Nur aus ihrer Preisliste (vorgelegt als Anlage K 2, Bl. 22 GA.) folgt, dass nach einem Verbrauch von 200 MB eine Reduzierung der Geschwindigkeit im Internet erfolgt.

Entsprechen den Ausführungen des Beklagten handelt es sich hierbei um eine überraschende Vertragsgestaltung, die der Beklagte gemäß § 305 c BGB nicht gegen sich gelten lassen muss.

Nach dieser Vorschrift sind Bestimmungen in Allgemeinen Geschäftsbedingungen nicht Vertragsbestandteil, wenn sie so ungewöhnlich sind, dass der Vertragspartner des Verwenders mit ihnen nicht zu rechnen brauchte.
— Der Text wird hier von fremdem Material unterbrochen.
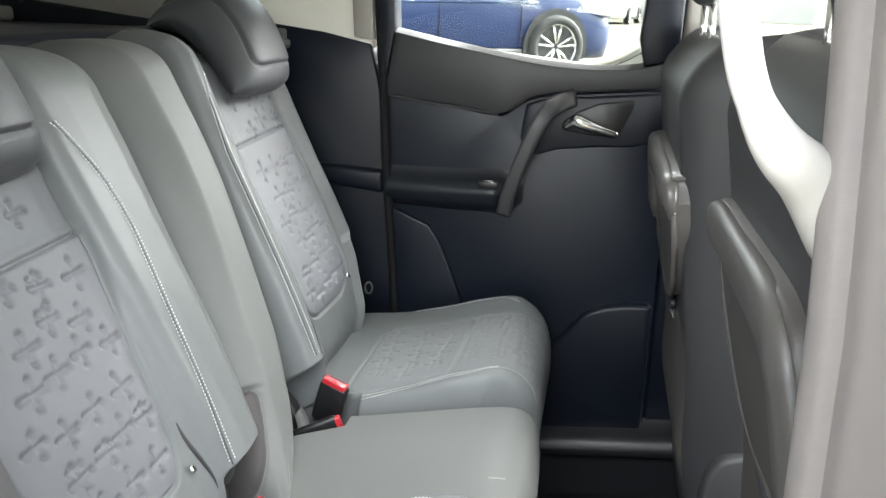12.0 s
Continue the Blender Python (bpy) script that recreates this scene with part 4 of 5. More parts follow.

Die Klägerin hat sich durch den Vertrag verpflichtet, eine Internetflatrate von 500 MB zur Verfügung zu stellen. Nur aus einer in den Geschäftsstellen ausliegenden Preisliste geht hervor, dass die Internetgeschwindigkeit von 3,6 Mbit/s nach einem Verbrauch von 200 MB monatlich auf 32  Kbit/s herabgesenkt wird. Bei dieser wesentlichen Reduzierung der Datenübertragungsgeschwindigkeit handelt es sich um eine Klausel, mit der der Kunde ohne ausdrücklichen Hinweis in dem Klauselwerk der Kunde nicht zu rechnen braucht.

Da mithin die Klägerin die vertraglich geschuldete Leistung nicht erbracht hat, war der Beklagte zur Kündigung des Vertragsverhältnisses berechtigt. Für den Zeitraum ab November 2015 schuldet er daher auch keine Grundgebühr mehr.

Vor diesem Hintergrund müssen die klägerseits geltend gemachte Schadensersatzforderung und die Inkassokosten ebenfalls der Zurückweisung unterliegen.

Die prozessualen Nebenentscheidungen beruhen aus §§ 91, 92, 713 ZPO.

Streitwert:

Bis zum 12.10.2017                 332,16 EUR

Danach                                     229,97 EUR (Rücknahme des Schadensersatzbetrages in Höhe von 102,19 EUR).

Rechtsbehelfsbelehrung:

Gegen dieses Urteil ist das Rechtsmittel der Berufung für jeden zulässig, der durch dieses Urteil in seinen Rechten benachteiligt ist,

1. wenn der Wert des Beschwerdegegenstandes 600,00 EUR übersteigt oder

2. wenn die Berufung in dem Urteil durch das Amtsgericht zugelassen worden ist.

Die Berufung muss innerhalb einer Notfrist von einem Monat nach Zustellung dieses Urteils schriftlich bei dem Landgericht Kleve, Schloßberg 1 (Schwanenburg), 47533 Kleve, eingegangen sein. Die Berufungsschrift muss die Bezeichnung des Urteils, gegen das die Berufung gerichtet wird, sowie die Erklärung, dass gegen dieses Urteil Berufung eingelegt werde, enthalten.

Die Berufung ist, sofern nicht bereits in der Berufungsschrift erfolgt, binnen zwei Monaten nach Zustellung dieses Urteils schriftlich gegenüber dem Landgericht Kleve zu begründen.

Die Parteien müssen sich vor dem Landgericht Kleve durch einen Rechtsanwalt vertreten lassen, insbesondere müssen die Berufungs- und die Berufungsbegründungsschrift von einem solchen unterzeichnet sein.

Mit der Berufungsschrift soll eine Ausfertigung oder beglaubigte Abschrift des angefochtenen Urteils vorgelegt werden.